Bringing together the state’s largest primary care practice with a hospital system that is a leader in a variety of specialties and then getting the financial backing of an insurer, “That’s the trifecta we’ve been looking for,” Babineau said.
He took part in an interview along with Peter Andruszkiewicz, president and CEO of Blue Cross and Blue Shield, and Dr. Al Kurose, president and CEO of Coastal. All three said that after years of the industry incrementally moving away from simple fee-for-service models, enthusiasm for this full-fledged program was noticeable when it was presented to the leadership of each organization during a presentation at Rhode Island Hospital on Tuesday.
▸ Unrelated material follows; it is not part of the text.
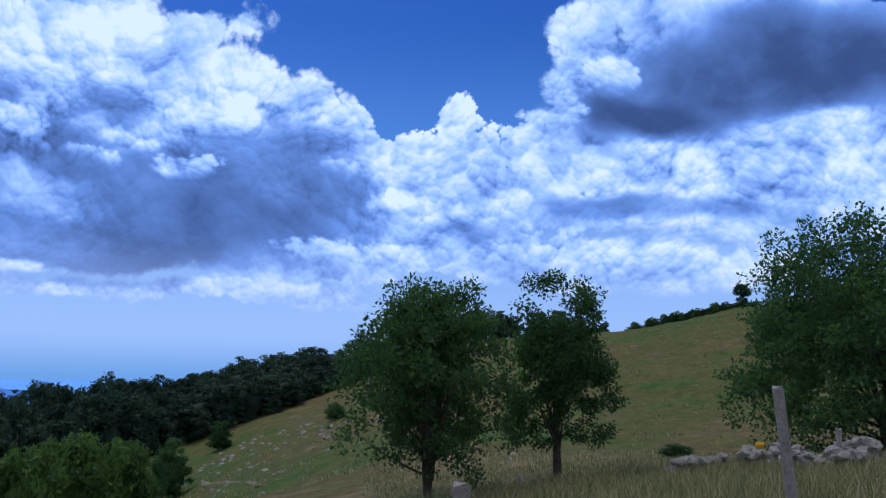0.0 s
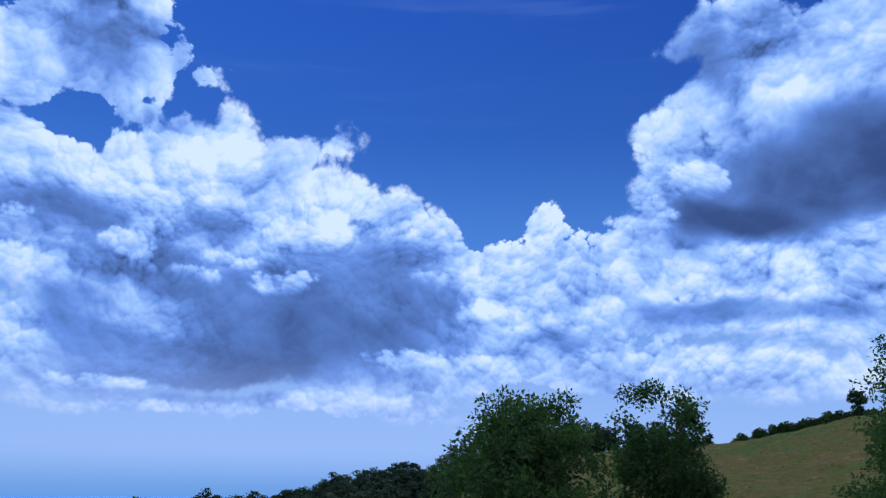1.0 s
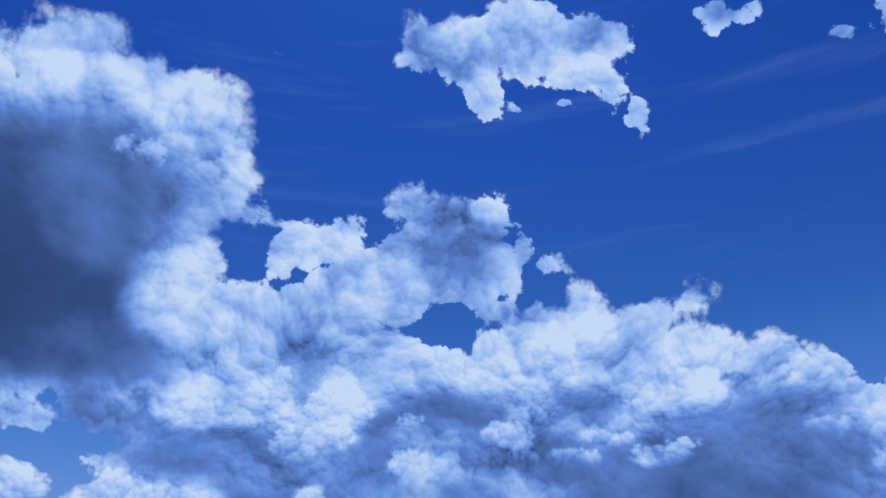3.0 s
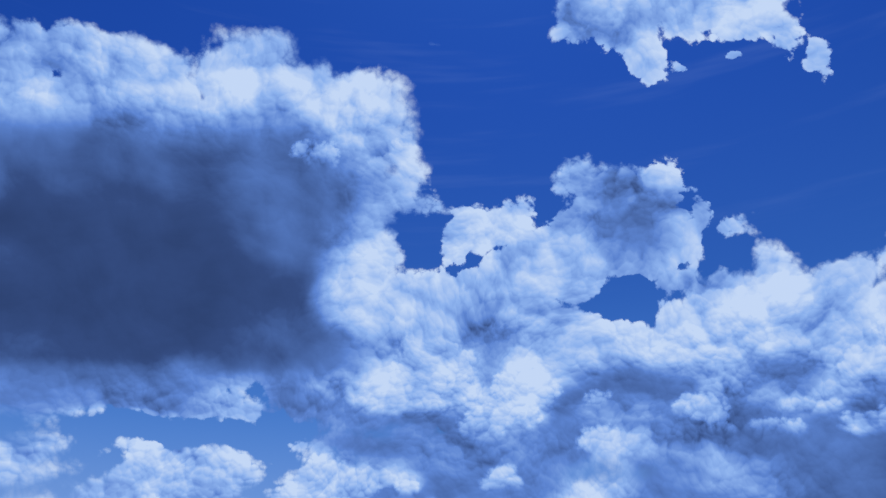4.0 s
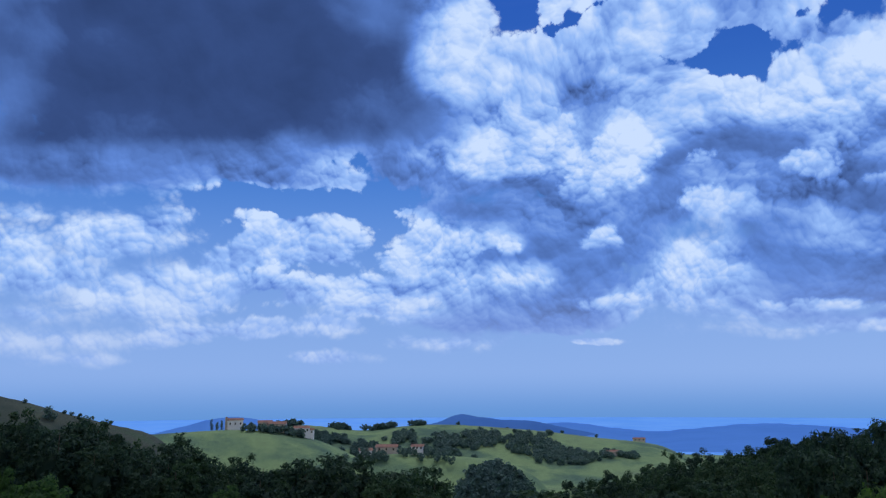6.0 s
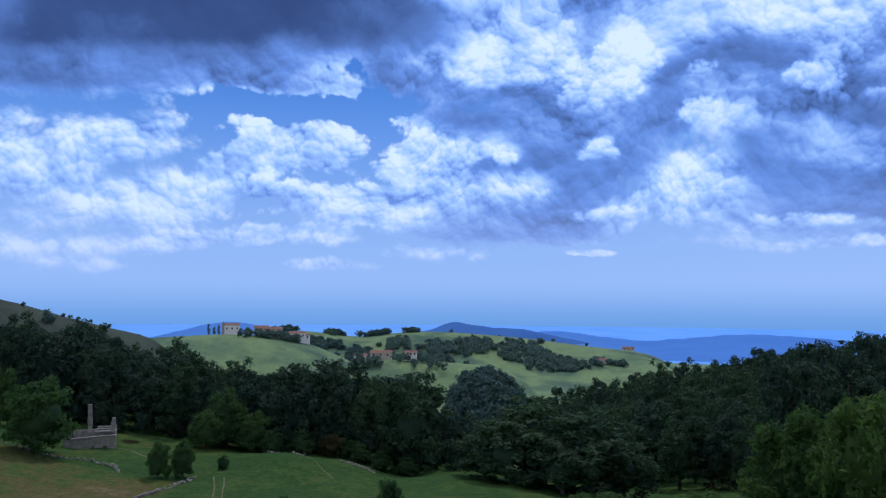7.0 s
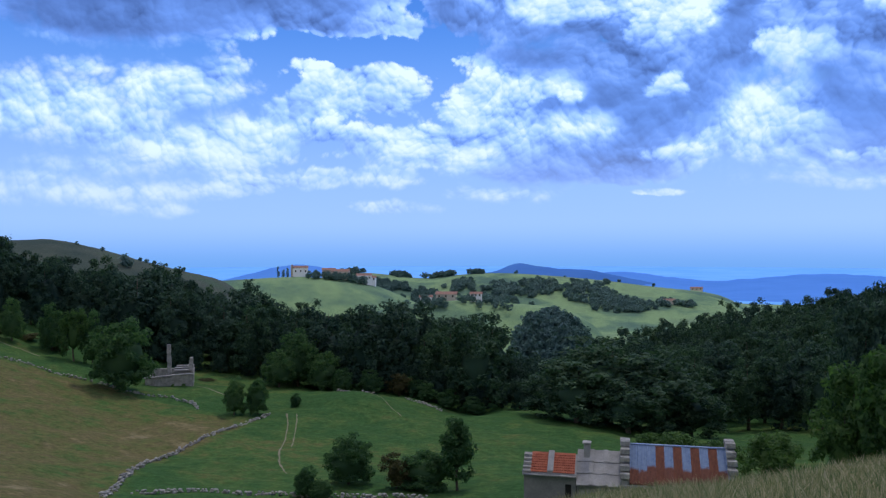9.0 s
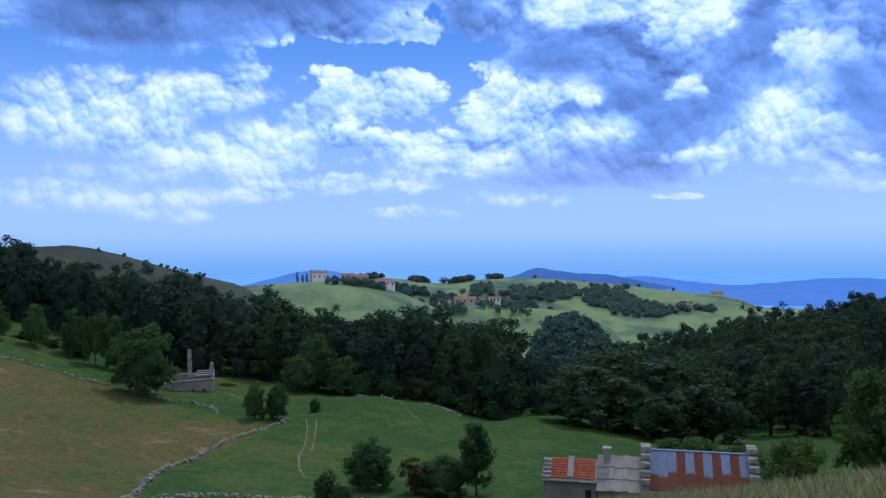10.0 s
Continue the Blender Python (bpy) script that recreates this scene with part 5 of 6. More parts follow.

This is just the beginning,” said Kurose. “We have a lot of shared learning to do now.”
When it comes to health policy, acronyms and concepts can be vague to the average person, the three health leaders acknowledged. But to the patient, it should mean “an experience that makes sense to them as they move across all the different places that they receive health care,” Kurose said.
As they move from their primary care doctor to a specialist at a hospital, “we want them to have that experience where it’s all seamless and coordinated and they know that everyone caring for them is communicating,” he said.
Coastal launched the first Medicare Shared Savings Program in Rhode Island in 2012 and last year, with about 11,000 patients in the program, was honored as among the top 1 percent in the nation. More than half of Coastal’s patients are now in such programs.